Stubbornness may have led Allison Meadows to pursue a job in ag education, but the passion and acceptance of her students and community have made it the career of a lifetime.
Effortless. Fun. Impactful. When Allison Meadows remembers her high school agriculture teacher, those are the words that come straight to mind. After nine years as an agriculture teacher herself, Meadows now knows just how much work goes into making a successful FFA chapter look effortless.
Meadows was first “tagged to teach ag” as a freshman in high school by her teacher. “I don’t think I even had a backup plan; it was just teaching agriculture,” she says. This decision was made even more unique by the fact that Meadows did not have a background in agriculture.
“I found my tribe in my agriculture class and a niche in livestock judging,” Meadows says. “When my ag teacher told me I would be participating in a career development event or running for a chapter office, I didn’t question it. I totally bought into the magic of the National FFA Organization.”
Today, Meadows calls the Sherwood FFA Chapter in Oregon her home, and her students and their parents are like her family.
“As a teacher, I see the power in leadership development, engaging communities, career mentoring and being inclusive to all learners,” Meadows says. “Even with my most challenging students, I try and look through the lens of ‘How can I influence them to find their passion and purpose in life?’ This question drives my decisions.”
Oftentimes, Meadows finds that those same students she looks to influence are actually impacting her in irrevocable ways. The teaching profession has seen a severe exodus in recent years, and the choice to remain committed to the industry is not always easy.
“I entered the profession knowing that I was committed for life; it’s a marathon and not a sprint,” Meadows says. “I genuinely love learning and experiencing something new each day. While teaching can drain you physically, mentally and emotionally, one student can recharge you in a matter of minutes.”
Those students and moments that allow her to recharge also challenge Meadows to be her most authentic self. Meadows is a member of the LGBTQ community, which sometimes surprises her students and their parents.
“It has not always been easy, but my chapter, school and community have been 100 percent supportive of my family,” Meadows says. “All members of the agriculture community are valued and needed in order to solve our most challenging problems – regardless of ethnicity, age, gender, gender identity, disability, sexual orientation or religious beliefs. Diversity and inclusion need to be a focus in our classrooms, chapters, and communities to make sure everyone is included in the agriculture industry.”
Now, looking back on nearly a decade in the classroom and the teachers who influenced her to pursue her dreams, Meadows has once piece of advice for current FFA members.

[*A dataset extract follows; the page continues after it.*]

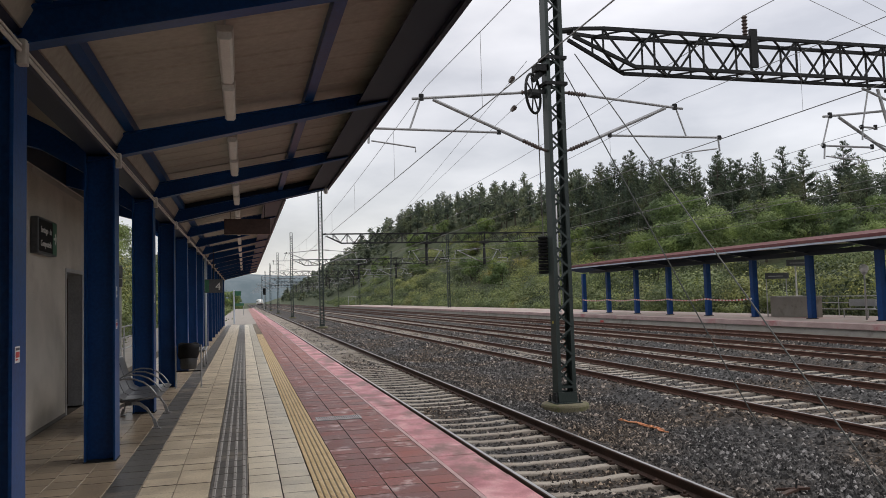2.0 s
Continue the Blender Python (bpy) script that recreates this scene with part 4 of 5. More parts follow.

“Don’t look at the bags under your teachers’ eyes, the monotonous wardrobe of polos, or their busy schedules,” Meadows advises. “Look at how they are impacting you. And think about how much you can impact others by being passionate about agriculture. In the course of a 30-year career, I will be able to directly impact more than 11,000 students. That is a lot of people who I can influence in the areas of career, life, dreams and relationships. It’s a lifetime of mentoring!”